John Wilkes Booth, Port Royal, Virginia

The Garrett Farm In Port Royal, Virginia Where John Wilkes Booth Was Shot By Union Soldiers

Photograph of the Garrett Farm in Port Royal, Virginia.

John Wilkes Booth had planned four separate plots against President Abraham Lincoln. On August 1864, he met with two friends, Samuel Arnold and Michael O’Laughlen, to discuss kidnapping the president and demanding the release of confederate prisoners in exchange for his release. That plan was abandoned since Lincoln did not go to the Ford’s Theatre on the night of the planned kidnapping, due to stormy weather.

Fords Theatre in the 1860s.

John Wilkes Booth was a guest of Lucy Parker, Booth’s girlfriend and the daughter of John Parker Hale, During Lincoln’s Inauguration. Booth was restrained by police for lunging at the President, and he responded that he had simply “stumbled”. Booth later said, “What an excellent chance, if I had wished, to kill the President on Inauguration Day!”

President Lincoln’s second Inauguration at the steps of the U.S. Capital.

On March 1865, John Wilkes Booth met with friends to discuss kidnapping Lincoln at a hospital during a play of, “Still Waters Run Deep”. The second plot was disbanded after President Lincoln stayed home yet again.

John Wilkes Booth decided, after his third failed plot, to kill President Lincoln and to have David Herd kill his cabinet members.

Photograph of John Wilkes Booth’s accomplice, David Herold.

On April 14, 1865, after John Wilkes Booth shot President Abraham Lincoln at the Ford Theatre, he spent the next few days trying to escape, with a broken leg from his fall from the balcony of that building.
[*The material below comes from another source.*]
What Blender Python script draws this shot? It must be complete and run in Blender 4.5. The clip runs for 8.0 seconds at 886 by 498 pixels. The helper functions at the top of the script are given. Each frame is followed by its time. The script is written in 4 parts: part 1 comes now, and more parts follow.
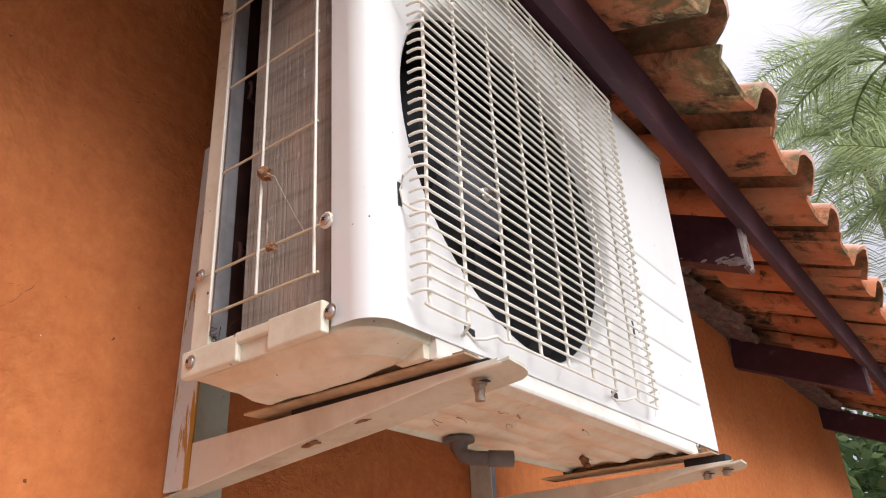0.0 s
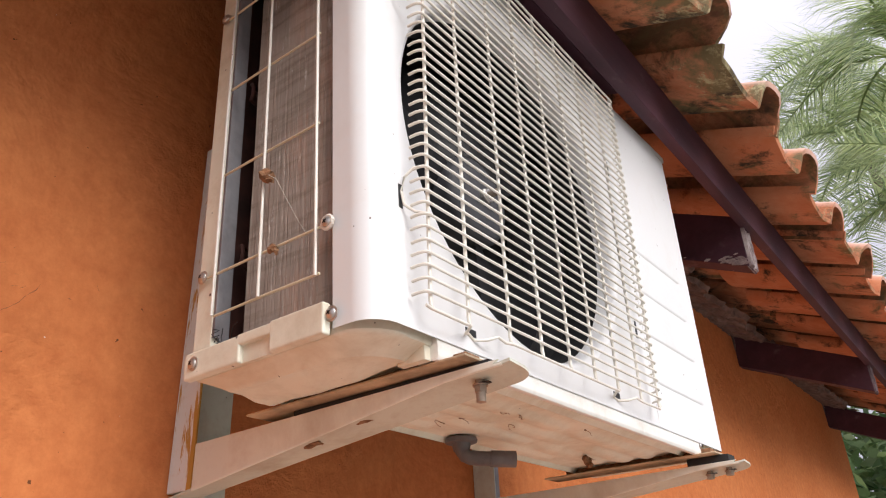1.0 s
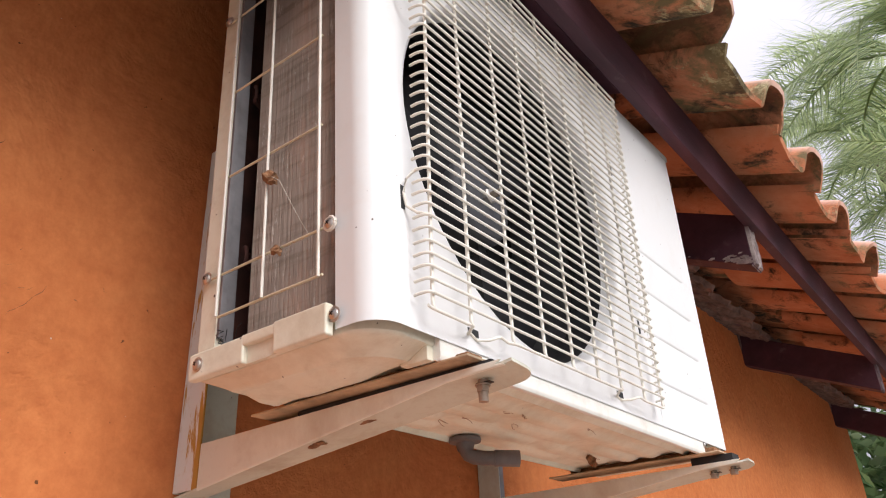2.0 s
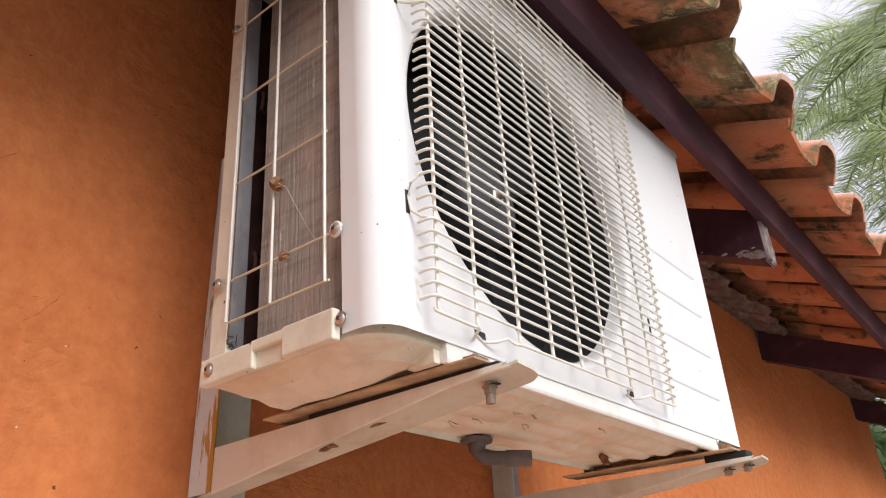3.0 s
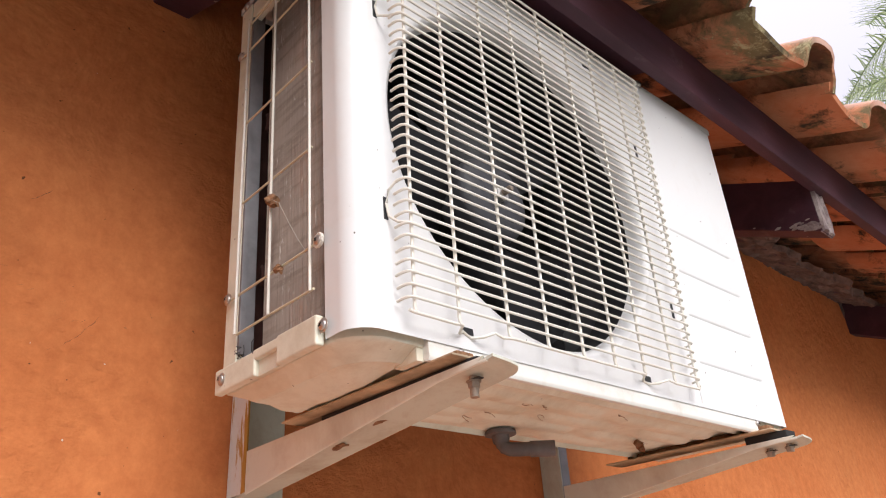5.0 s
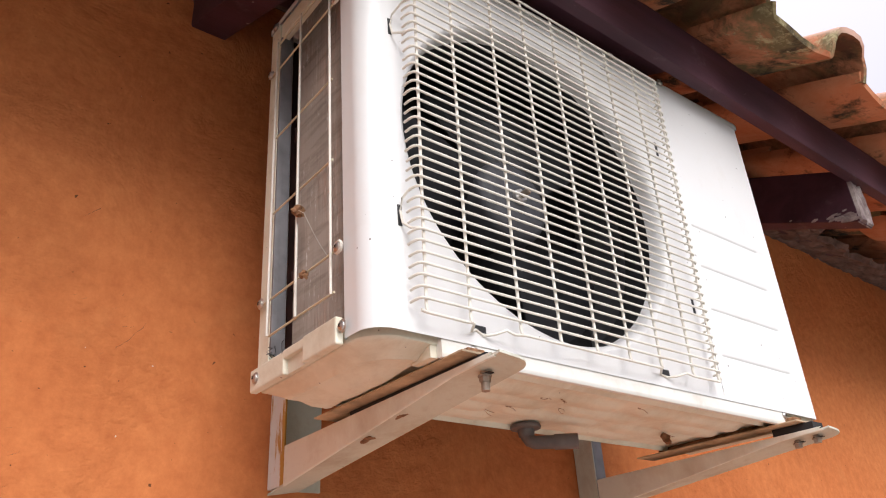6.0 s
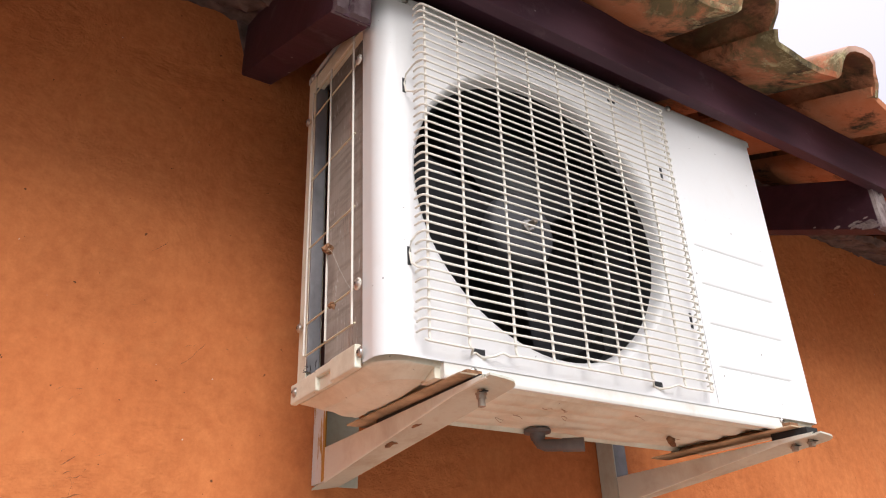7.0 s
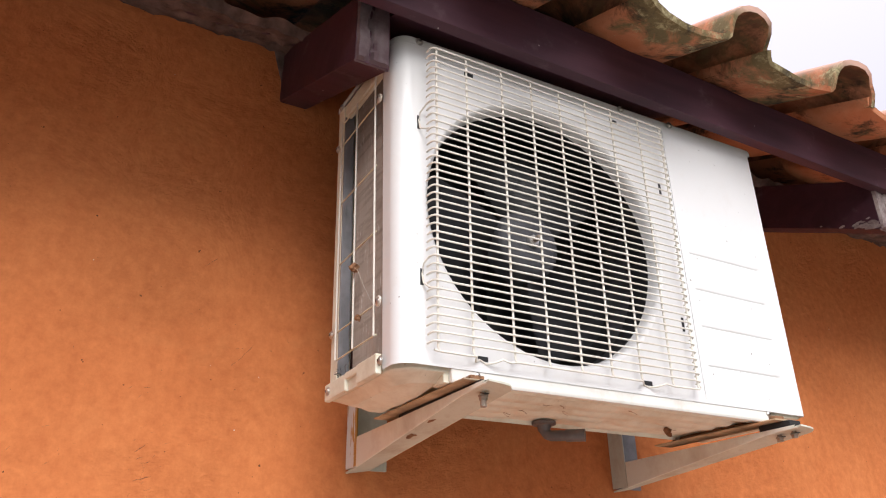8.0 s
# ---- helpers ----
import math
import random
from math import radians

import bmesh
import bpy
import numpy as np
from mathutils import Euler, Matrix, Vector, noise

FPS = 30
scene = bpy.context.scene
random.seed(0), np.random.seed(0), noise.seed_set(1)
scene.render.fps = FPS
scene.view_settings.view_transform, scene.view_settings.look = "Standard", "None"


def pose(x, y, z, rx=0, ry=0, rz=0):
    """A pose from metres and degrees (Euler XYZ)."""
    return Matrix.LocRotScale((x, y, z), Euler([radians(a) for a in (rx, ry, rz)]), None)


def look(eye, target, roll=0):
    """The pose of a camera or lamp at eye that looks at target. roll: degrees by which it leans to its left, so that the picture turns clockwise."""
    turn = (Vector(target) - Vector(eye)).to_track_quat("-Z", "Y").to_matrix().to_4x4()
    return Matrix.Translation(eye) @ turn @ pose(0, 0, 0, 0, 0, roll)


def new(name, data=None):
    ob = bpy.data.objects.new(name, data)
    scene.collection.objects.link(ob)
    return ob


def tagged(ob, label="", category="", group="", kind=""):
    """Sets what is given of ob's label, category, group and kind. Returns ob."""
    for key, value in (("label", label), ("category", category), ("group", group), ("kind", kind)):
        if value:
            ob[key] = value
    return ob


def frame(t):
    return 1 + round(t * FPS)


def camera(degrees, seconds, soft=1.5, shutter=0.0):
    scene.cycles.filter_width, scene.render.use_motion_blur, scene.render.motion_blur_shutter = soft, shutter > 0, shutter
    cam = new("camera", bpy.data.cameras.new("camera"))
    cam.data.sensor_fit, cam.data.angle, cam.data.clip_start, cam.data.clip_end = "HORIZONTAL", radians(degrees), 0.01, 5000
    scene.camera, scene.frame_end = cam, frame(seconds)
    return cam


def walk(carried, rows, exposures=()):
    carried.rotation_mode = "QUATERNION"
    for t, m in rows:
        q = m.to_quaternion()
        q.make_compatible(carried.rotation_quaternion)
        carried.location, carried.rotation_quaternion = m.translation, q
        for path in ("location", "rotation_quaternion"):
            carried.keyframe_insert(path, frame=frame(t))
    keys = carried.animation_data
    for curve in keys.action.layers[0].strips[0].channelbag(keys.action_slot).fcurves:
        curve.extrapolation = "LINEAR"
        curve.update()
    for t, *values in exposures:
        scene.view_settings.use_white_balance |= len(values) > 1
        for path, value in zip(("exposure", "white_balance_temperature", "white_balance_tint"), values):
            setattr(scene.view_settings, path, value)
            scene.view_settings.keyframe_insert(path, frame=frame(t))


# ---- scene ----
cam = camera(61.9, 8.0, 1.1)
PATH = [
    (0, (0.751, -0.39, 1.617), (-0.301, 1.056, 2.514), -2.7),
    (0.5, (0.752, -0.388, 1.618), (-0.305, 1.054, 2.514), -2.8),
    (1, (0.755, -0.39, 1.618), (-0.307, 1.049, 2.513), -2.7),
    (1.5, (0.758, -0.391, 1.617), (-0.309, 1.044, 2.512), -2.7),
    (3, (0.77, -0.39, 1.619), (-0.338, 1.016, 2.511), -3.1),
    (3.5, (0.787, -0.387, 1.621), (-0.355, 0.993, 2.511), -3.6),
    (4, (0.809, -0.372, 1.621), (-0.378, 0.97, 2.512), -3.9),
    (4.5, (0.833, -0.35, 1.616), (-0.402, 0.946, 2.508), -4.1),
    (6, (0.912, -0.335, 1.589), (-0.466, 0.799, 2.492), -3.5),
    (6.5, (0.96, -0.337, 1.581), (-0.464, 0.738, 2.486), -3.1),
    (7, (1.059, -0.358, 1.578), (-0.434, 0.638, 2.462), -2.0),
    (7.5, (1.137, -0.382, 1.576), (-0.408, 0.558, 2.429), -1.1),
    (8, (1.209, -0.395, 1.57), (-0.37, 0.509, 2.402), -1.0),
]
walk(cam, [(t, look(eye, target, roll)) for t, eye, target, roll in PATH])

# ---------------------------------------------------------------- light
world = bpy.data.worlds.new("overcast_sky")
scene.world = world
world.use_nodes = True
wn = world.node_tree.nodes
sky = wn.new("ShaderNodeTexSky")
sky.sky_type = "NISHITA"
sky.sun_disc = False
sky.sun_elevation, sky.sun_rotation = radians(37), radians(107)
sky.air_density, sky.dust_density = 1.0, 4.0
pale = wn.new("ShaderNodeHueSaturation")
pale.inputs["Saturation"].default_value = 0.22
world.node_tree.links.new(sky.outputs[0], pale.inputs["Color"])
cloud = wn.new("ShaderNodeMix")
cloud.data_type = "RGBA"
cloud.inputs[0].default_value = 0.75
# an overcast dome: three times as bright overhead as at the horizon
dome_co = wn.new("ShaderNodeTexCoord")
dome_z = wn.new("ShaderNodeSeparateXYZ")
dome = wn.new("ShaderNodeMapRange")
dome.inputs[3].default_value, dome.inputs[4].default_value = 0.30, 1.36
veil = wn.new("ShaderNodeVectorMath")
veil.operation = "SCALE"
veil.inputs[0].default_value = (8.6, 8.3, 9.9)
world.node_tree.links.new(dome_co.outputs["Generated"], dome_z.inputs[0])
world.node_tree.links.new(dome_z.outputs[2], dome.inputs[0])
world.node_tree.links.new(dome.outputs[0], veil.inputs["Scale"])
world.node_tree.links.new(veil.outputs[0], cloud.inputs[7])
world.node_tree.links.new(pale.outputs[0], cloud.inputs[6])
world.node_tree.links.new(cloud.outputs[2], wn["Background"].inputs["Color"])
wn["Background"].inputs["Strength"].default_value = 0.10

sun_data = bpy.data.lights.new("sun", "SUN")
sun_data.energy, sun_data.angle, sun_data.color = 2.0, radians(40), (1.0, 0.975, 0.95)
sun = new("sun", sun_data)
sun.matrix_world = look((6, -1.5, 4.7), (0, 0.3, 0))
scene.view_settings.exposure = 0.62


# ---------------------------------------------------------------- materials
def material(name, rough=0.6, metal=0.0, spec=0.5):
    m = bpy.data.materials.new(name)
    m.use_nodes = True
    b = m.node_tree.nodes["Principled BSDF"]
    b.inputs["Roughness"].default_value = rough
    b.inputs["Metallic"].default_value = metal
    b.inputs["Specular IOR Level"].default_value = spec
    return m, m.node_tree.nodes, m.node_tree.links, b


def tex(nodes, links, kind="noise", scale=10.0, detail=6.0, rough=0.6, stretch=(1, 1, 1), space="Object", distort=0.0):
    co = nodes.new("ShaderNodeTexCoord")
    mp = nodes.new("ShaderNodeMapping")
    mp.inputs["Scale"].default_value = stretch
    links.new(co.outputs[space], mp.inputs["Vector"])
    if kind == "noise":
        t = nodes.new("ShaderNodeTexNoise")
        t.inputs["Detail"].default_value = detail
        t.inputs["Roughness"].default_value = rough
        t.inputs["Distortion"].default_value = distort
    elif kind == "voronoi":
        t = nodes.new("ShaderNodeTexVoronoi")
    else:
        t = nodes.new("ShaderNodeTexWave")
        t.inputs["Distortion"].default_value = distort
        t.inputs["Detail"].default_value = detail
    t.inputs["Scale"].default_value = scale
    links.new(mp.outputs[0], t.inputs["Vector"])
    return t.outputs[0]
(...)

John Wilkes Booth spent time getting food and supplies from Confederate sympathizers from his trip from Washington, D.C., to the homes of Dr. Mudd and Samuel Cox in the eastern shore of Maryland, to Lucas’s Farm in the Northern Neck of Virginia, and to the Brockenbrough-Peyton Home in Port Royal, where the daughter of the homeowner let John Wilkes Booth, David Herold and three confederate soldiers temporarily stay.

The last home that John Wilkes Booth stayed in before he was found at the Garrett Farm.

However, the homeowner was not present when the party arrived, and they were all were asked to leave upon his return.

The U.S. War Department authorized a $100,000 reward for the capture of John Wilkes Booth, which became the largest manhunt in the history of the United States.

Boston Corbett and Lieutenant Edward P. Doherty were the union calvary soldiers in charge of the manhunt for John Wilkes Booth.

The historical marker in Charles County, which was part of the planned escape route that John Wilkes Booth took to Port Royal, Virginia during the manhunt.

After John Wilkes Booth left the Brockenbrough-Peyton Home he snuck into the nearby Garrett Farm in Port Royal, Virginia, without letting the owner of the farm know of his whereabouts. Union soldiers soon found John Wilkes Booth, hiding in a barn with several animals, within the farm. After a tense stand-off, which involved Union troops setting fire to the barn, the soldiers shot John Wilkes Booth after he failed to surrender.

On April 26, 1865, John Wilkes Booth died, on the porch of the house of the Garrett Farm, a few hours after being shot.

An “Assassin’s End” historical marker was placed at the 150 year anniversary of John Wilkes Booth’s death, after the original sign that was erected in 1937 was stolen in October, 2014.